_Task to carry out_:
What lines of the data hold the string "that"? Pull each one out.

· · ·

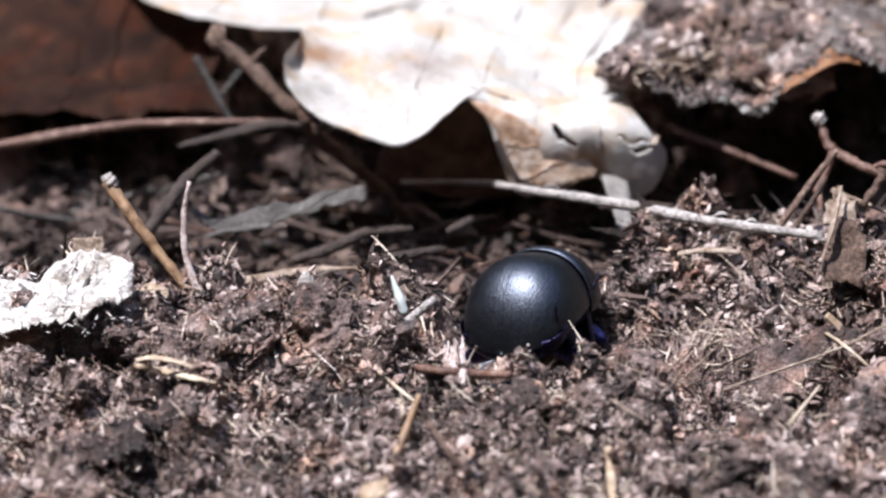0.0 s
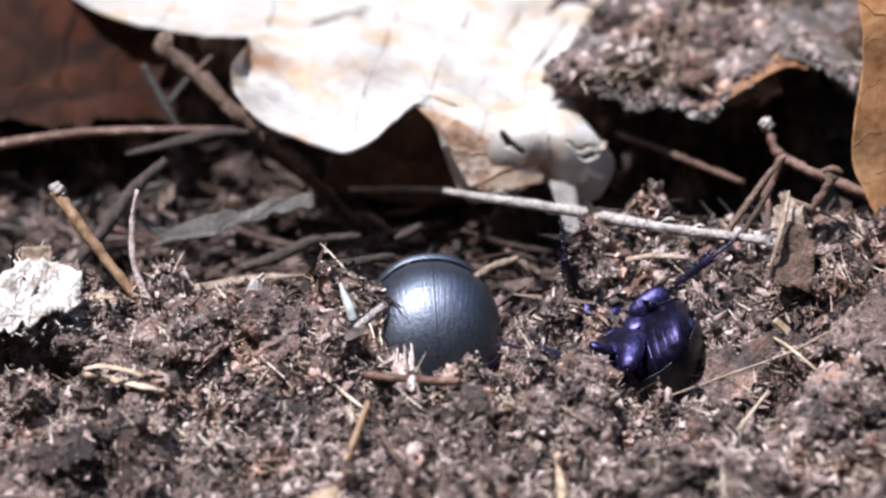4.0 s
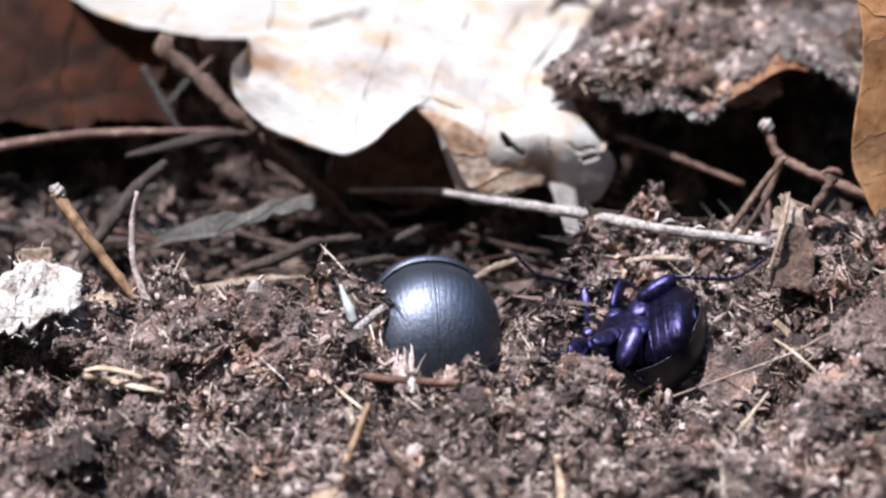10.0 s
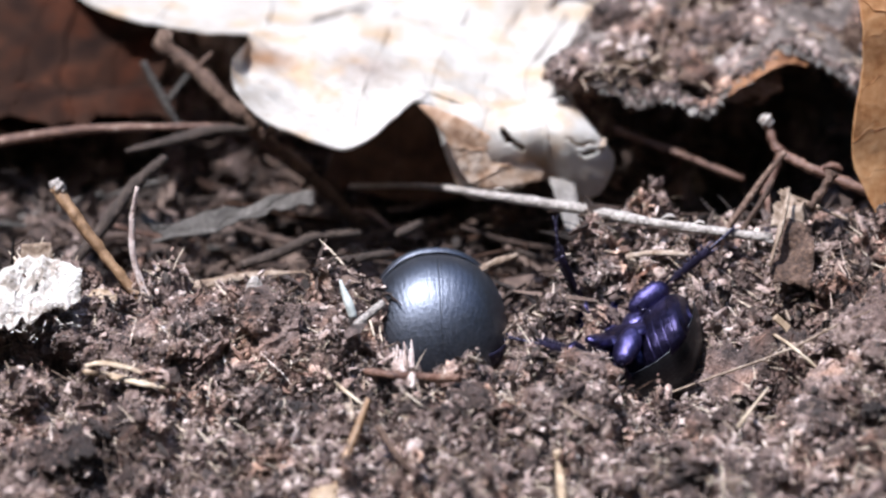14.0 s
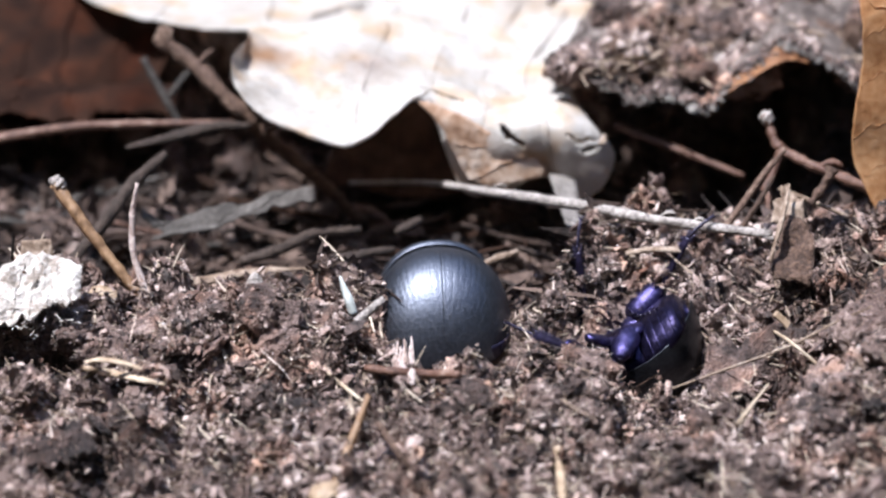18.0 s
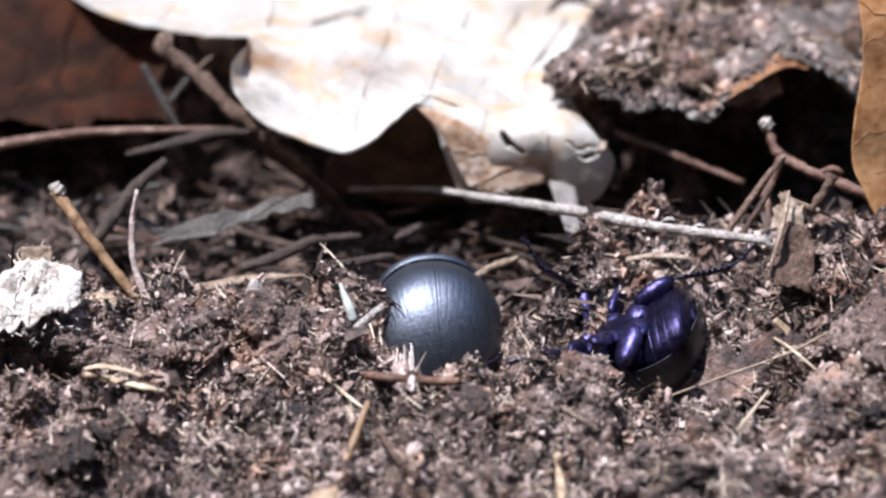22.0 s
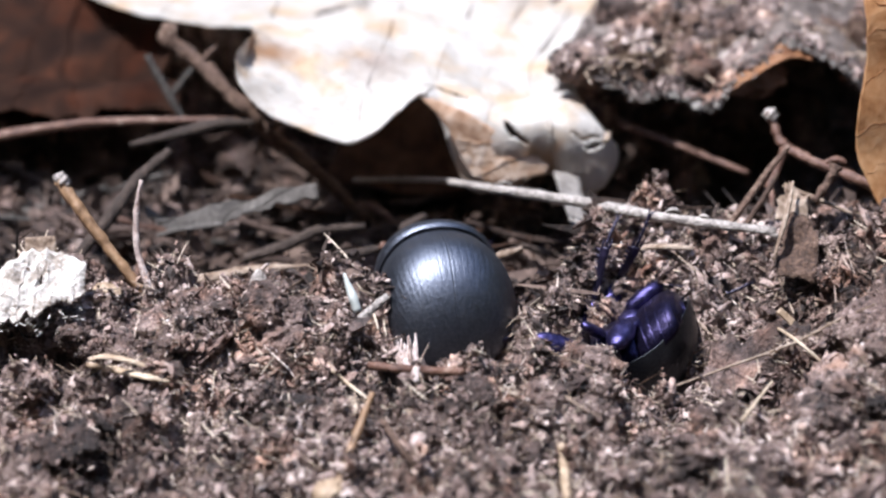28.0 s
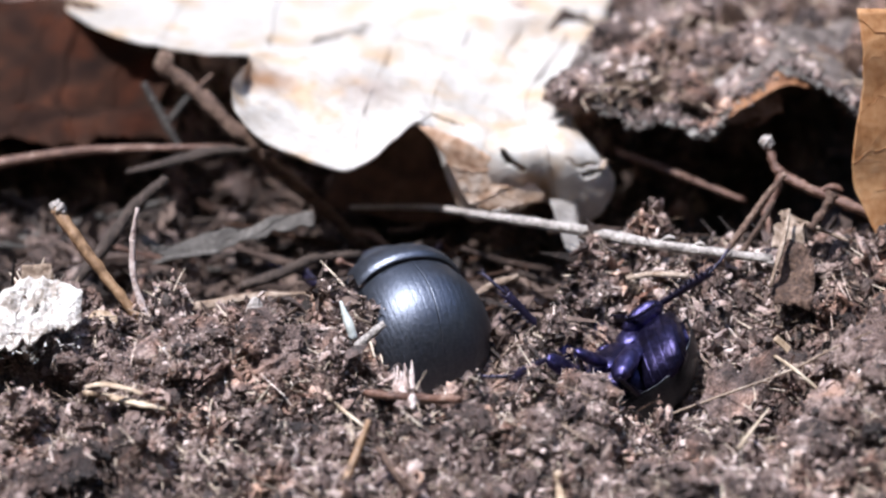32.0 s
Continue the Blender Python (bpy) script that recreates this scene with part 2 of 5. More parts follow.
def lattice(x, y, cell, shift=0):
    """Smooth lattice noise from -1 to 1."""
    u, v = x / cell + shift * 7.3, y / cell + shift * 3.1
    i, j = np.floor(u).astype(int), np.floor(v).astype(int)
    a, b = u - i, v - j
    a, b = a * a * (3 - 2 * a), b * b * (3 - 2 * b)
    t = lambda p, q: TABLE[p % 64, q % 64]
    return 2 * ((t(i, j) * (1 - a) + t(i + 1, j) * a) * (1 - b) + (t(i, j + 1) * (1 - a) + t(i + 1, j + 1) * a) * b) - 1


def step(e0, e1, v):
    s = np.clip((v - e0) / (e1 - e0), 0, 1)
    return s * s * (3 - 2 * s)


def hump(x, y, cx, cy, rx, ry, h):
    return h * np.exp(-((x - cx) / rx) ** 2 - ((y - cy) / ry) ** 2)


def lie(x, y):
    """Height of the soil: a worked bank that falls away behind into a hollow under the leaves."""
    x, y = np.asarray(x, float), np.asarray(y, float)
    z = -6.0 + 0.10 * np.clip(y, -45, 30)
    z = z + hump(x, y, -24, -1, 14, 7, 1.3) + hump(x, y, -9, -4, 7, 5, 0.6)
    z = z + 5.0 * step(31, 46, x) * step(14, -8, y) + hump(x, y, 31, 10, 8, 6, 1.6)
    z = z + hump(x, y, 19.0, 1.0, 6.5, 6.0, -3.6) + hump(x, y, 20.0, -8.0, 12, 9, -3.6) + hump(x, y, 1.5, 4.5, 5.6, 7.0, -3.4) + hump(x, y, 0.8, 0.0, 8.8, 5.6, -6.4) + hump(x, y, 12.6, 1.0, 3.4, 3.2, -3.8) + hump(x, y, 8.6, -1.5, 3.0, 3.0, -2.6) + hump(x, y, 18.5, -4.0, 4.6, 3.6, -3.6) + hump(x, y, 9.5, 6.5, 2.6, 2.2, 1.6)
    z = z + hump(x, y, 12.9, -7.6, 1.9, 1.6, 3.4) + hump(x, y, 0.8, -2.4, 7.5, 3.6, -4.0) + hump(x, y, 2.2, -6.2, 5.5, 2.8, -3.2) + hump(x, y, 18.0, -3.6, 6.0, 3.4, -3.2)
    z = z + hump(x, y, -35, -3.8, 7, 2.4, -5.6) + hump(x, y, -20, -5, 2.8, 1.8, -2.6) + hump(x, y, -12, -10, 3.5, 2.2, -3.4) + hump(x, y, -17, -15, 3.2, 2.2, -3.6) + hump(x, y, -26, -22, 4, 2.4, -3.4) + hump(x, y, -36, -14, 3.6, 2.2, -3.2) + hump(x, y, 6, -12, 4, 2.4, -1.8) + hump(x, y, -28, -16, 4, 2.5, -2.0) + hump(x, y, 31, -2.5, 5.0, 3.0, -5.2) + hump(x, y, 27, -12, 3.2, 2.2, -4.0) + hump(x, y, 34, -9.5, 3.4, 2.2, -4.0) + hump(x, y, 27, 5, 3.0, 2.8, -3.0) + hump(x, y, 16, -17, 4, 2.4, -2.0) + hump(x, y, -6, -19, 4.5, 2.2, -2.2)
    z = z + hump(x, y, -35.5, -6.6, 5.5, 2.2, -5.0) + hump(x, y, -21.0, -8.6, 2.6, 1.9, -4.5) + hump(x, y, -32.0, -20.5, 4.0, 2.2, -4.0) + hump(x, y, -11.5, -13.0, 2.6, 1.6, -3.0)
    z = z - 0.16 * np.clip(-7 - y, 0, 30) * step(-2, -24, x)
    edge = 3.5 + 13.0 * step(8, 17, x) + 1.4 * lattice(x, y * 0 + 3, 6, 5)
    z = z - (13.0 + z + 1.0) * step(0, 9, y - edge)
    z = z + 10.0 * step(44, 64, y) - 3.0 * step(64, 92, y)
    r = step(160, 60, np.hypot(x, y - 15)) * (1 - hump(x, y, 0.8, -0.5, 8.0, 5.5, 0.8) - hump(x, y, 18, -2.0, 8.0, 5.0, 0.45))
    near = step(190, 80, np.hypot(x, y - 15))
    return -6.0 + near * (6.0 + z + r * (1.2 * lattice(x, y, 8.0, 1) + 4.6 * np.abs(lattice(x, y, 5.6, 2)) + 3.2 * np.abs(lattice(x, y, 2.7, 3)) + 1.0 * np.abs(lattice(x, y, 1.1, 4)) - 3.3))

# ---- building helpers ----
def mesh_of(name, verts, faces, material, smooth=True):
    me = bpy.data.meshes.new(name)
    me.from_pydata([tuple(v) for v in verts], [], [tuple(f) for f in faces])
    me.materials.append(material)
    if smooth:
        me.polygons.foreach_set("use_smooth", [True] * len(me.polygons))
    me.update()
    return me


def thing(name, me, label, category, group="", kind=""):
    return tagged(new(name, me), label, category, group, kind)


def part(name, me, parent, label="", m=None):
    ob = new(name, me)
    ob.parent = parent
    if m is not None:
        ob.matrix_basis = m
    return tagged(ob, label)


def smooth_line(points, n):
    """n + 1 places along a Catmull-Rom line through points."""
    p = [np.array(q, float) for q in points]
    p = [2 * p[0] - p[1], *p, 2 * p[-1] - p[-2]]
    out = []
    for k in range(n + 1):
        s = k / n * (len(p) - 3)
        i = min(int(s), len(p) - 4)
        f = s - i
        a, b, c, d = p[i:i + 4]
        out.append(0.5 * (2 * b + (c - a) * f + (2 * a - 5 * b + 4 * c - d) * f * f + (3 * b - a - 3 * c + d) * f ** 3))
    return np.array(out)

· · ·

_Answer to this task_:
Continue the Blender Python (bpy) script that recreates this scene with part 2 of 5. More parts follow.
    """Height of the soil: a worked bank that falls away behind into a hollow under the leaves."""